During all that waiting, we took very long walks--Dorian grazed and I basked in the light-infused creation all around us. I stood with him in the sun as he fell asleep. I sat in his pasture as he tried to walk and graze.
I waited. And prayed. And waited.
And then one day as I walked into the pasture where he stood, one day when I again asked, "Please show me you're ready . . ." One day that literally could have been any other day, he looked up at me and took off at a trot, then a canter, and then a beautiful, head-shaking, joy-filled gallop around and around and around the huge pasture where he'd spent weeks trying so hard just to walk.
I turned him out with the herd the next day and he instantly made a bunch of new friends. When I tried to take him out of the pasture just to say goodbye for the day and give him his "goodbye" carrots, he planted his feet and wouldn't budge!
You would think I'd be dumbfounded. I was not. I was grateful, but what's so remarkable about such healings is how utterly natural they are. For weeks I'd been seeing Dorian as he truly is--Dorian has always been this free. The task wasn't to make him perfect, it was to "dust off the mirror" and see he has always and will always be perfect.
I just needed to see it and accept it and be patient enough to allow it to happen.
The lessons have been many for me. The illusion that anyone else could affect any aspect of me or my life or what and who I love is just that--an illusion. The lesson about the need for me to "move forward" is too obvious to even mention. The fact that we are all "at liberty" and that that is our right and our true existence . . . that's the biggest lesson of all.

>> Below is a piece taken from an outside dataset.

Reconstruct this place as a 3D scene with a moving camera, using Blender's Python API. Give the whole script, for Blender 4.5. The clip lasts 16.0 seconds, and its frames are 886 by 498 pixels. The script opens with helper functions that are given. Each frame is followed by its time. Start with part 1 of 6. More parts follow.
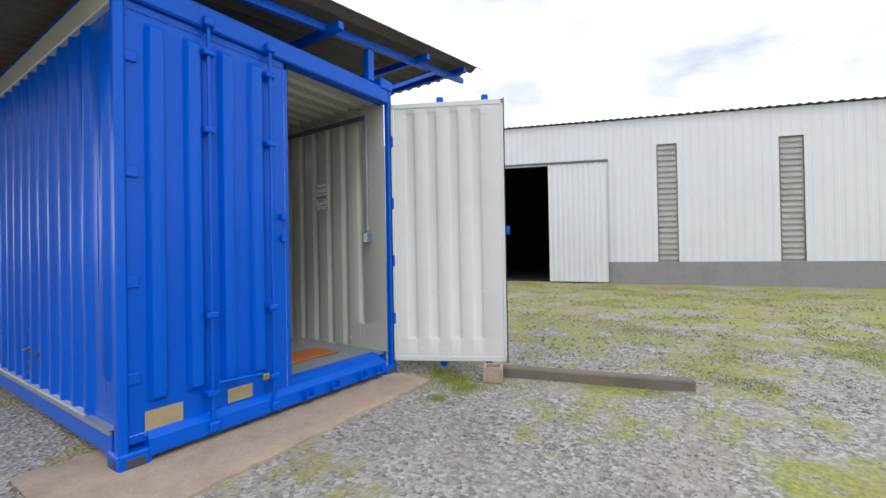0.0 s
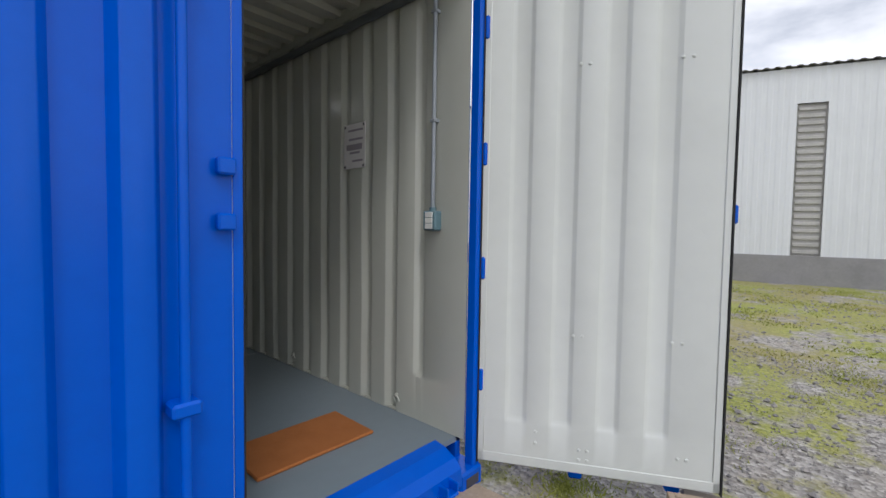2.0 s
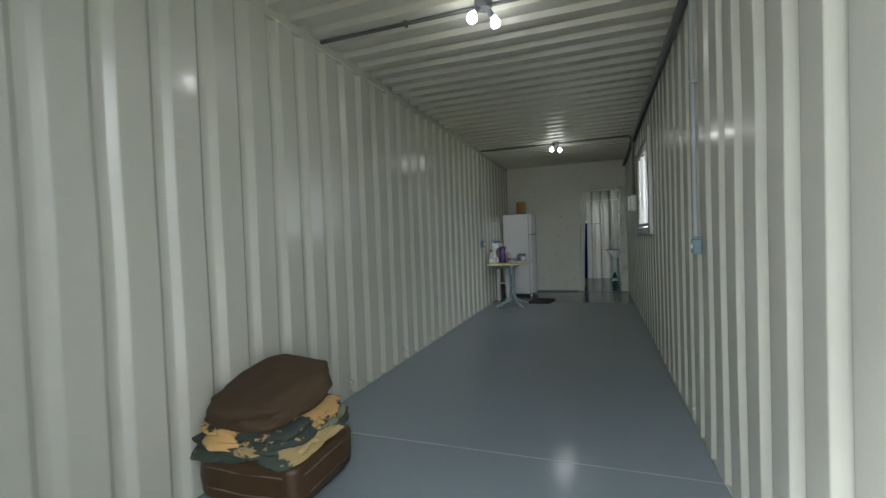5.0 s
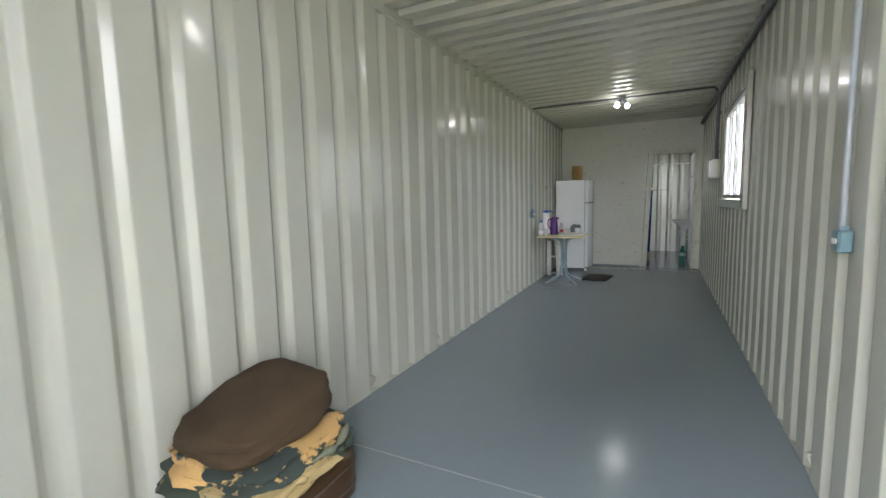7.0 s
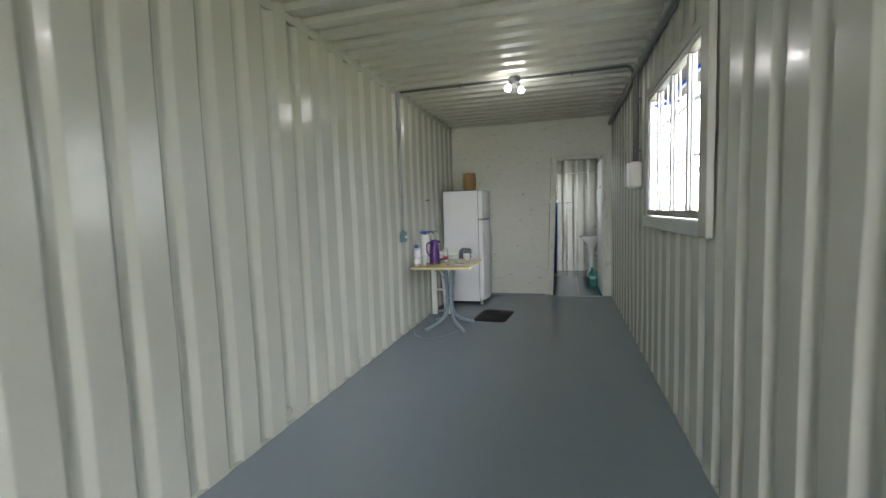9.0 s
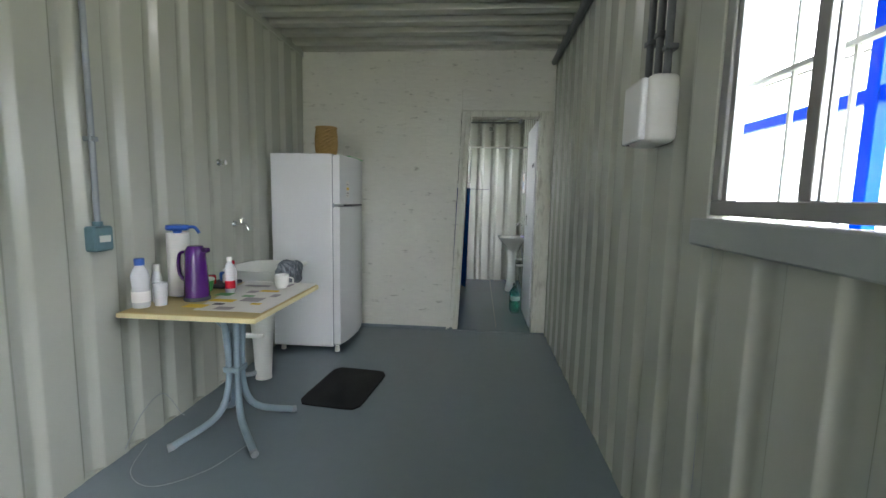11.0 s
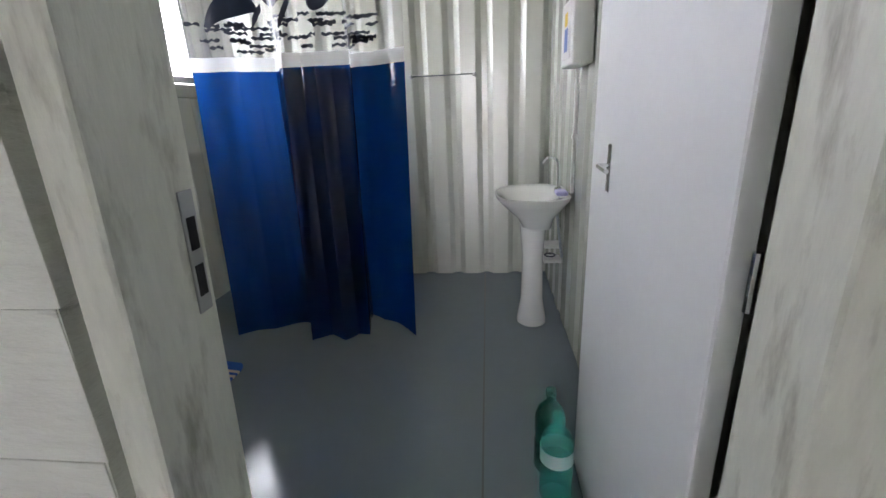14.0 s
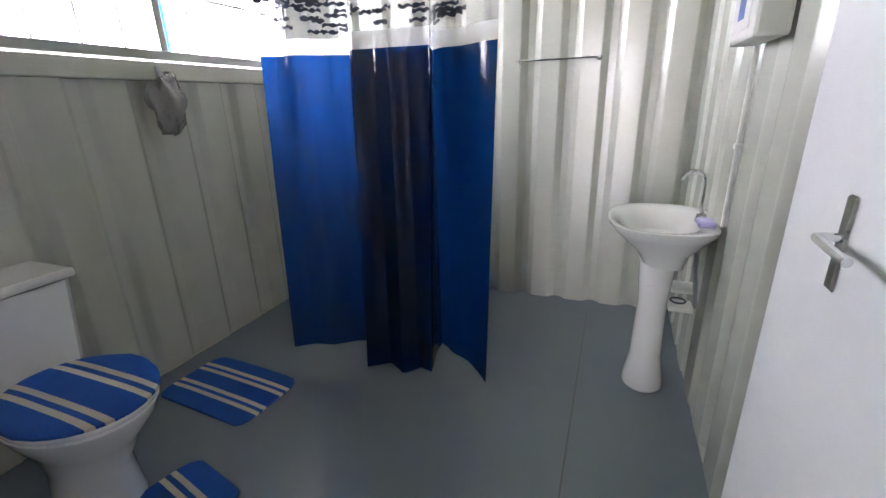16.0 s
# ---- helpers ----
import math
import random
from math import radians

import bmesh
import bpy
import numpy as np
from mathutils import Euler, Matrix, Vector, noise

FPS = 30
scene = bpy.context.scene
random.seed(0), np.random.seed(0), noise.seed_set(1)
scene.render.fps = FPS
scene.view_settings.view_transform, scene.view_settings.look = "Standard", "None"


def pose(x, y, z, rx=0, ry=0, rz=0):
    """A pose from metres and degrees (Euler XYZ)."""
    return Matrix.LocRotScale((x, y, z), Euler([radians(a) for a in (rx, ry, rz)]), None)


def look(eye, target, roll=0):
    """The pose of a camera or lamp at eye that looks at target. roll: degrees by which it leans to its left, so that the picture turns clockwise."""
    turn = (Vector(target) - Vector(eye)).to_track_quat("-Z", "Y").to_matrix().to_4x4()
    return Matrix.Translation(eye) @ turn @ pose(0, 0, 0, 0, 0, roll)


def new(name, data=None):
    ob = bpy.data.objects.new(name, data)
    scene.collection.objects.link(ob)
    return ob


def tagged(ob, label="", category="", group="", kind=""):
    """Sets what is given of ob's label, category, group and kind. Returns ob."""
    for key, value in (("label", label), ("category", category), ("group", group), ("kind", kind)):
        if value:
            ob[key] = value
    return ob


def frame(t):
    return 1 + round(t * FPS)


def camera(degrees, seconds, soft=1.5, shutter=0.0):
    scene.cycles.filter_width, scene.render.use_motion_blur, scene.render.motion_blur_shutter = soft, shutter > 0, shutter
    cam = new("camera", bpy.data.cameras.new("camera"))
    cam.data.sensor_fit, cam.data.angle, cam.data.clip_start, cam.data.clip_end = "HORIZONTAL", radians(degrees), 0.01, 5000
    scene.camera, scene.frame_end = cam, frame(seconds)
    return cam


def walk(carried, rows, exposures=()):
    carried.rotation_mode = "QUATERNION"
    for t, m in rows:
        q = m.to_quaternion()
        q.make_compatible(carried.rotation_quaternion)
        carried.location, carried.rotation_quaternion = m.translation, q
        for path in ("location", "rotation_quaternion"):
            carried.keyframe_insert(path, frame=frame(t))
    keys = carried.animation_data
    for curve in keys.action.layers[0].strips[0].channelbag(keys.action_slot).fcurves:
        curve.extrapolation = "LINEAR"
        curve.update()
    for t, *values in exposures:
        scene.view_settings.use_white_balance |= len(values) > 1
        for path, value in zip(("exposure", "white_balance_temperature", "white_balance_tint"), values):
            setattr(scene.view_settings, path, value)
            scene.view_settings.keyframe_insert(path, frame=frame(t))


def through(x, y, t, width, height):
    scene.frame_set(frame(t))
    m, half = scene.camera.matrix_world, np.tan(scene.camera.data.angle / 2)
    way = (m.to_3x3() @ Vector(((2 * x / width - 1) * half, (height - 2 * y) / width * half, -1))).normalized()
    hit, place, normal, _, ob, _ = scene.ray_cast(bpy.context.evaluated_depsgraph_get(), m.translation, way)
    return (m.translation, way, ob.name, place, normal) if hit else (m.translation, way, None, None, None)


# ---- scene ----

We are free. We've always been free no matter what the appearance tries to make us believe. And yes, I know that the pandemic was once literally raging around us all. I'm not oblivious to the suffering and sorrow haunting so many lives. But I've also seen there's a deeper level of truth we can trust and experience, and I choose to bring that awareness--as much as possible--into everything I do.
Last Sunday Dorian and I took an hour-long ride around the pastures and through the woods, along the river that continues to roll forward . . . and the during the entire outing Dorian wanted to do nothing but run! Freedom is contagious.
Soon after this healing, Dorian and I resumed our "at liberty" work. The other day someone passed us in the round pen and remarked "Oh, that's lovely--you're dancing!"
And so I say, with enormous gratitude, we are.